Activities: Making Group Tours Work for You
Island Hopping
The classic Naked-Daku-Guyam island hop is cheapest when you join an existing group tour rather than hiring a private boat. Ask at your hostel the evening before — other travelers are almost always looking to fill a boat and split costs. A shared tour runs PHP 400-600 per person including lunch; a private boat split between six people costs about the same.
Surfing
Beginner surfing lessons run PHP 400-600/hour in Siargao, which is on the higher side. Consider renting a board (PHP 200-300/hour) and practicing independently after your first few lessons — instructors are valuable for the first 2-3 sessions, but practicing on your own afterward maximizes your improvement-per-peso ratio.
Sugba Lagoon
Reach Sugba Lagoon via the road + short boat route rather than the full-day boat tour. Habal-habal to Del Carmen (PHP 150-200) plus a short boat crossing (PHP 200-300 for the boat, shareable) is significantly cheaper than the packaged tour.
Magpupungko
Rent your motorbike, ride yourself, and pay just the PHP 50 entrance fee. Free activity if you already have the bike rental covered.
Sample Budget Day
- Breakfast: turo-turo rice meal — PHP 100
- Morning surf session (board rental) — PHP 300
- Coconut and fruit snack — PHP 50
- Lunch: local eatery — PHP 120
- Afternoon: self-guided Coconut Road motorbike ride — PHP 0 (bike already rented)

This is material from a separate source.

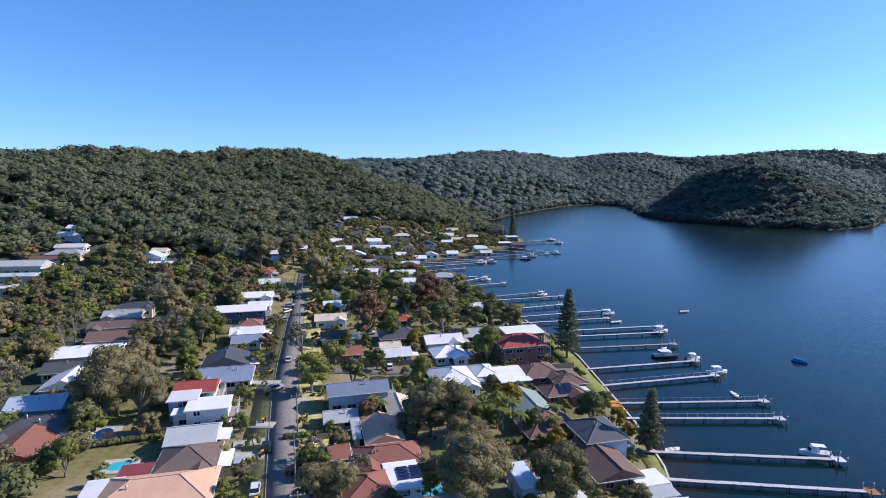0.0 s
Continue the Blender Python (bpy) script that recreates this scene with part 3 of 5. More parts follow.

- Dinner: night market BBQ — PHP 200
- Evening beer — PHP 70
- Total: ~PHP 840 (not including accommodation or motorbike rental)
With a PHP 600 hostel dorm bed and PHP 350 daily motorbike share, you're looking at PHP 1,790/day — well within budget travel territory for a destination of this quality.
Final Word
Siargao rewards smart planning more than most destinations. The gap between "tourist price" and "local price" is real, but navigating toward the local side isn't difficult — it just requires willingness to eat at the turo-turo, stay in the hostel, share the boat, and ride the motorbike. Do those things and you'll have the full Siargao experience — surf, islands, lagoon, community — at a fraction of what less-informed visitors pay.